╭─ Raw data

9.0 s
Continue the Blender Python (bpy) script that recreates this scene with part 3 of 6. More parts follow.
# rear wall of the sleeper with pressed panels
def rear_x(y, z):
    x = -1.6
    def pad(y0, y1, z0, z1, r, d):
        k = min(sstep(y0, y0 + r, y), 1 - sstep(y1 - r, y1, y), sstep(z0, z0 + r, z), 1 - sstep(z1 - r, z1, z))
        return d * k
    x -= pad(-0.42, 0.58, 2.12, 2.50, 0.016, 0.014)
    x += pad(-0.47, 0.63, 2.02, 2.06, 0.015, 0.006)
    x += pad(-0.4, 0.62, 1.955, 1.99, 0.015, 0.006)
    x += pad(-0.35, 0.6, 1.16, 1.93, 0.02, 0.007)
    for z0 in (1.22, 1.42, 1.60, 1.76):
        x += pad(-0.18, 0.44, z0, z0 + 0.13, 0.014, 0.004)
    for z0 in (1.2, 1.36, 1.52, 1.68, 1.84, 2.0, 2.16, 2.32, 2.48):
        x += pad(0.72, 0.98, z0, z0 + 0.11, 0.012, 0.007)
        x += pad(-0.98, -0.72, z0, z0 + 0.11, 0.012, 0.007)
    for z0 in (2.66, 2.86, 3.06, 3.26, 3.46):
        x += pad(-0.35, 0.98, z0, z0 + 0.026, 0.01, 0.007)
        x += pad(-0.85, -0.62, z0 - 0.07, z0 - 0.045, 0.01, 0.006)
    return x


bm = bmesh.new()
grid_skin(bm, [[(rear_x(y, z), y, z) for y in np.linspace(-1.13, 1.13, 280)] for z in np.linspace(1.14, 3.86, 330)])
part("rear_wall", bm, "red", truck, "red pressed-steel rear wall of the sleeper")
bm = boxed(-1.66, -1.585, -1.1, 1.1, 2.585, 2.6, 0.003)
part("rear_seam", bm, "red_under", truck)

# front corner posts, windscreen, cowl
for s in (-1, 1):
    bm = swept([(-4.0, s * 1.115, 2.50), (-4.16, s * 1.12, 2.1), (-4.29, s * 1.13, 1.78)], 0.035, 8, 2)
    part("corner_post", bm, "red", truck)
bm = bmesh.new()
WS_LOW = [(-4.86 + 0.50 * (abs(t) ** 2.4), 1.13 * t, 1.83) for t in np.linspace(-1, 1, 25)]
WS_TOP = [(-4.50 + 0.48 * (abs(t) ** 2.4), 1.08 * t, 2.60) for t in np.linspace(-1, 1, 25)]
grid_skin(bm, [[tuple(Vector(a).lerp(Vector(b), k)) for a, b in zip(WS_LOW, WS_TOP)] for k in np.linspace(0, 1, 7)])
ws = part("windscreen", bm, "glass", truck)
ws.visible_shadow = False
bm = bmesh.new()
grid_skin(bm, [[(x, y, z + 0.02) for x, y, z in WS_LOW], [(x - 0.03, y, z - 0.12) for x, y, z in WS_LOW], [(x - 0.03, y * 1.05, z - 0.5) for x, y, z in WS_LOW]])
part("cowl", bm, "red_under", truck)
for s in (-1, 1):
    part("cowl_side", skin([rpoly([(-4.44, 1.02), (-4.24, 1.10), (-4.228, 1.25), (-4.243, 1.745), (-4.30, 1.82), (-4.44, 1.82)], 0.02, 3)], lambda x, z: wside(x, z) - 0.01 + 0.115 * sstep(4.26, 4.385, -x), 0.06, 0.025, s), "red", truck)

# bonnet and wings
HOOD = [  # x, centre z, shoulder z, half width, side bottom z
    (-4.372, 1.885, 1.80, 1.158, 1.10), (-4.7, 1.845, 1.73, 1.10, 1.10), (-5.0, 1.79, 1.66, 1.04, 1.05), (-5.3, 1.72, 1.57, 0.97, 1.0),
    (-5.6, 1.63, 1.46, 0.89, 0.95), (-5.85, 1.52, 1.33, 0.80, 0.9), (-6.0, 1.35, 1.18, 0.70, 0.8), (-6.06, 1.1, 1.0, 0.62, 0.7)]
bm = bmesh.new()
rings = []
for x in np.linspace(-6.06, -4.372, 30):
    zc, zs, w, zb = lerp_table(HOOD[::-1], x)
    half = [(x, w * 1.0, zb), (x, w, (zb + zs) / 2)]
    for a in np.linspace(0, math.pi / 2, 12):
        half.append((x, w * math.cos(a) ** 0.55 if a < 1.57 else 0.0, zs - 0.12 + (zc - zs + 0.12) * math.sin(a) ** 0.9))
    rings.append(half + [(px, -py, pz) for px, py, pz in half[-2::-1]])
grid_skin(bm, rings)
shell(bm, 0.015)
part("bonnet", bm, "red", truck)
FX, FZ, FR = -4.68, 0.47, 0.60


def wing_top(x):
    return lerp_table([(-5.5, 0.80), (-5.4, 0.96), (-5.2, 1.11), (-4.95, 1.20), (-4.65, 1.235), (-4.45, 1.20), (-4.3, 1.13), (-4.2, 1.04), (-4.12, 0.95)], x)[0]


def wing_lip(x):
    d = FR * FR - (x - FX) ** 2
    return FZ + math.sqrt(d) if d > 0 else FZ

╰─

Extract the data in full. Keep it word for word.

9.0 s
Continue the Blender Python (bpy) script that recreates this scene with part 3 of 6. More parts follow.
# rear wall of the sleeper with pressed panels
def rear_x(y, z):
    x = -1.6
    def pad(y0, y1, z0, z1, r, d):
        k = min(sstep(y0, y0 + r, y), 1 - sstep(y1 - r, y1, y), sstep(z0, z0 + r, z), 1 - sstep(z1 - r, z1, z))
        return d * k
    x -= pad(-0.42, 0.58, 2.12, 2.50, 0.016, 0.014)
    x += pad(-0.47, 0.63, 2.02, 2.06, 0.015, 0.006)
    x += pad(-0.4, 0.62, 1.955, 1.99, 0.015, 0.006)
    x += pad(-0.35, 0.6, 1.16, 1.93, 0.02, 0.007)
    for z0 in (1.22, 1.42, 1.60, 1.76):
        x += pad(-0.18, 0.44, z0, z0 + 0.13, 0.014, 0.004)
    for z0 in (1.2, 1.36, 1.52, 1.68, 1.84, 2.0, 2.16, 2.32, 2.48):
        x += pad(0.72, 0.98, z0, z0 + 0.11, 0.012, 0.007)
        x += pad(-0.98, -0.72, z0, z0 + 0.11, 0.012, 0.007)
    for z0 in (2.66, 2.86, 3.06, 3.26, 3.46):
        x += pad(-0.35, 0.98, z0, z0 + 0.026, 0.01, 0.007)
        x += pad(-0.85, -0.62, z0 - 0.07, z0 - 0.045, 0.01, 0.006)
    return x


bm = bmesh.new()
grid_skin(bm, [[(rear_x(y, z), y, z) for y in np.linspace(-1.13, 1.13, 280)] for z in np.linspace(1.14, 3.86, 330)])
part("rear_wall", bm, "red", truck, "red pressed-steel rear wall of the sleeper")
bm = boxed(-1.66, -1.585, -1.1, 1.1, 2.585, 2.6, 0.003)
part("rear_seam", bm, "red_under", truck)

# front corner posts, windscreen, cowl
for s in (-1, 1):
    bm = swept([(-4.0, s * 1.115, 2.50), (-4.16, s * 1.12, 2.1), (-4.29, s * 1.13, 1.78)], 0.035, 8, 2)
    part("corner_post", bm, "red", truck)
bm = bmesh.new()
WS_LOW = [(-4.86 + 0.50 * (abs(t) ** 2.4), 1.13 * t, 1.83) for t in np.linspace(-1, 1, 25)]
WS_TOP = [(-4.50 + 0.48 * (abs(t) ** 2.4), 1.08 * t, 2.60) for t in np.linspace(-1, 1, 25)]
grid_skin(bm, [[tuple(Vector(a).lerp(Vector(b), k)) for a, b in zip(WS_LOW, WS_TOP)] for k in np.linspace(0, 1, 7)])
ws = part("windscreen", bm, "glass", truck)
ws.visible_shadow = False
bm = bmesh.new()
grid_skin(bm, [[(x, y, z + 0.02) for x, y, z in WS_LOW], [(x - 0.03, y, z - 0.12) for x, y, z in WS_LOW], [(x - 0.03, y * 1.05, z - 0.5) for x, y, z in WS_LOW]])
part("cowl", bm, "red_under", truck)
for s in (-1, 1):
    part("cowl_side", skin([rpoly([(-4.44, 1.02), (-4.24, 1.10), (-4.228, 1.25), (-4.243, 1.745), (-4.30, 1.82), (-4.44, 1.82)], 0.02, 3)], lambda x, z: wside(x, z) - 0.01 + 0.115 * sstep(4.26, 4.385, -x), 0.06, 0.025, s), "red", truck)

# bonnet and wings
HOOD = [  # x, centre z, shoulder z, half width, side bottom z
    (-4.372, 1.885, 1.80, 1.158, 1.10), (-4.7, 1.845, 1.73, 1.10, 1.10), (-5.0, 1.79, 1.66, 1.04, 1.05), (-5.3, 1.72, 1.57, 0.97, 1.0),
    (-5.6, 1.63, 1.46, 0.89, 0.95), (-5.85, 1.52, 1.33, 0.80, 0.9), (-6.0, 1.35, 1.18, 0.70, 0.8), (-6.06, 1.1, 1.0, 0.62, 0.7)]
bm = bmesh.new()
rings = []
for x in np.linspace(-6.06, -4.372, 30):
    zc, zs, w, zb = lerp_table(HOOD[::-1], x)
    half = [(x, w * 1.0, zb), (x, w, (zb + zs) / 2)]
    for a in np.linspace(0, math.pi / 2, 12):
        half.append((x, w * math.cos(a) ** 0.55 if a < 1.57 else 0.0, zs - 0.12 + (zc - zs + 0.12) * math.sin(a) ** 0.9))
    rings.append(half + [(px, -py, pz) for px, py, pz in half[-2::-1]])
grid_skin(bm, rings)
shell(bm, 0.015)
part("bonnet", bm, "red", truck)
FX, FZ, FR = -4.68, 0.47, 0.60


def wing_top(x):
    return lerp_table([(-5.5, 0.80), (-5.4, 0.96), (-5.2, 1.11), (-4.95, 1.20), (-4.65, 1.235), (-4.45, 1.20), (-4.3, 1.13), (-4.2, 1.04), (-4.12, 0.95)], x)[0]


def wing_lip(x):
    d = FR * FR - (x - FX) ** 2
    return FZ + math.sqrt(d) if d > 0 else FZ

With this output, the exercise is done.